Ah, but there are many plot twists, secrets, and mysteries that we learn related to the three men and their intertwined lives. We won’t reveal them here, since we want to avoid spoilers.
KELLY ROSSBERG is brilliant as Caleb and gives an amazingly clear, detailed, and powerful portrayal of a man lurching between the past and the present. As critics we have had the opportunity to see this talented St. Augustine actor in three performances at Limelight, most recently as Sir Galahad in “Spamalot.”
EUGENE LINDSEY (Simon) and DAVID GIRARD (John) have lit up the stage at Players by the Sea Stage with many award-winning performances in both drama and musicals in the past.
As Simon, Lindsey is the older slave who has been a faithful servant to the family and a devoted follower of the Jewish faith. Simon, upon learning of the death of Abraham Lincoln, a hero to those who had been enslaved, delivers a moving monologue about meeting the famous man on one occasion.
Girard’s John provides comic relief in the first act, as he considers his new freedom as sort of a license to steal, looting the many abandoned homes in the area and providing food and drink for the trio. He becomes bitter and much more serious as his past transgressions are discussed in the second act and he contemplates his uncertain future.
The production is directed by ROXANNA LEWIS, in her debut with PBTS; be sure to read her excellent Director’s notes. Her first local community theatre endeavor was also as a director, for the outstanding “TRIANGLE FIRE FACTORY PROJECT” at Theatre Jacksonville. Ms. Lewis’s extensive theatre background in New York and Los Angeles is a welcome addition to our local stages. ANDREA BARLETTA was the Assistant Director.
The scenic design by Technical Director ROSS BRATLEE, with ANNE ROBERTS as Scenic Consultant and Artist, captures the ambiance of this spacious home that is in shambles, with a door and windows filled with glass panes, and somewhat sparse furnishings. LINDSAY CURRY was responsible for properties design.
CARL VORWERK as Lighting Designer used subtle lights that complemented the candles that were widely used for artificial illumination.
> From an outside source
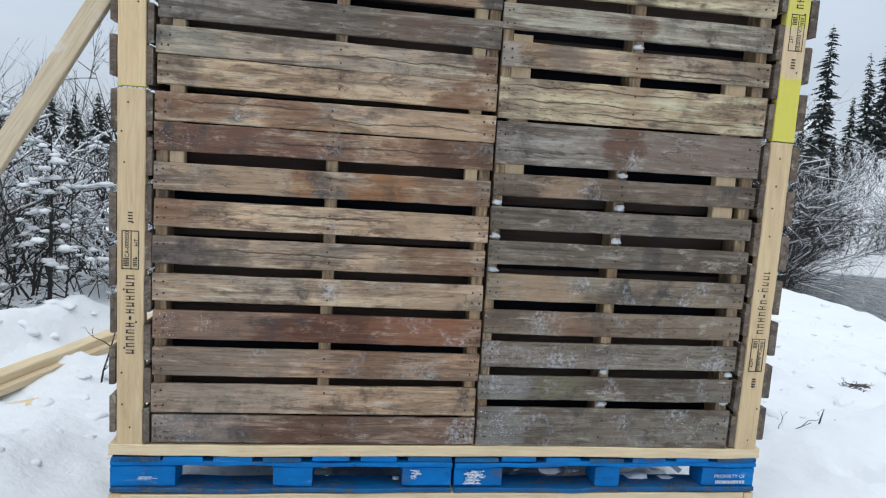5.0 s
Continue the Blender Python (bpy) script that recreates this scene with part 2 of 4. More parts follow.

JANE MILD LAROQUE’s costumes were realistic depictions of what might have been worn during the era.
Others on the creative staff included: GAYLE FEATHERINGILL (Stage Manager), BRADLEY AKERS (Sound Design), RANDALL PAYNE (Music Composition), and RON SHREVE (Production Manager).
Please read HOLLY GUTSHALL’S Dramaturgical Notes in the program for some great background information on Jewish soldiers in the Civil War. And if you are wondering about the title of the play, historically, a “whipping man” was one hired to administer physical punishment to slaves.
This is a drama that is not to be missed. Although some of the dialogue is humorous, it is also often painful, while thought-provoking throughout, as these three men face a future forever changed.